I took up exercise classes a few times per week, which completely changed how I felt in both my mind and body. I switched off any social media feeds that made me feel bad about myself. I was honest with the friends and family who I knew would be supportive. And I stopped giving weight to the opinions of people who didn’t make an effort to help (which incidentally took away the feeling of being a failure). I lay in the grass with my young child, making plans for our future. All of that little person’s plans and wishes included me at the core. Of course they did. No matter how I saw myself, I am needed.
But mainly I started to have more compassion for myself. To stop trying to live up to societal standards. To remember that I am only a person, and no person is infallible. To realise I didn’t need to be Supermum to be a good mum. To know when to let go of the plans and the people who serve only to make me feel bad. To acknowledge the good things in my life and to invite more of those things as often as possible.
My life is entirely different now. Sometimes I find it hard to believe I ever felt that bad.
But at this time, every year, I am thrown back to that stage in my life due to annual prompts for events such as Darkness to Light, and the Green Ribbon Campaign. And I am thankful for the reminder to reflect with immense gratitude for everyone who played a part in walking with me from my personal darkness into light.
I have a few hopes for sharing this story.
Firstly, I hope it highlights the power of truly showing up for someone and the power of connection for someone in despair. Simply instructing me to leave the ‘darkness’ of my life and walk in ‘light’ by myself, would never be as effective as walking into that ‘darkness’ to meet me and walk out of there, by my side and at my pace.
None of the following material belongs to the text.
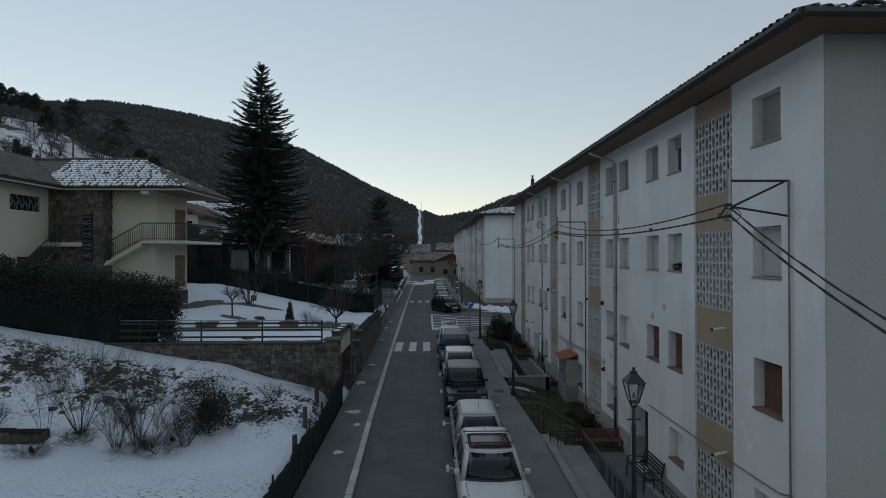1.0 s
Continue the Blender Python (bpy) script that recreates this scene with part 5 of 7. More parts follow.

It requires courage and patience to go in there and leave the judgement outside. But this journey is incredibly difficult for the sufferer to go through alone. People need people. Be there. Show up.
Secondly, I hope to highlight how a lack of affordable access to appropriate support services can be the making or breaking on that road to recovery. It’s important to take part in these symbolic events and displays of solidarity this month, but it is also so so important to call for greater mental health resources for the more rural counties. Timely, easily-accessible and affordable access, to good support, is vital during a crisis. I hope the awareness-raising stays afloat for the rest of the year too.
Third, I’ve learned that people portray their lives online in ways that may bare very little resemblance to how things really are. It is important to remember this when comparing your life to others. And when you’re using online activity to see how loved ones are doing. See how they are in real life.
Finally, I hope that the message in my story reaches even just one person who may be feeling that life will never improve. Please know there is potential for improvement from even the darkest of times. Please, please cling on to any hope you find anywhere. Be as honest as possible with someone trustworthy, about what your thoughts are. They can’t help if they don’t know. It will be a hard process, even after you ask for help. But better times will come. You’ll look back on this someday in awe. It is so worth another push for survival.
Your friends and family will not be better off without you.
The part of your mind trying to convince you of that, is wrong.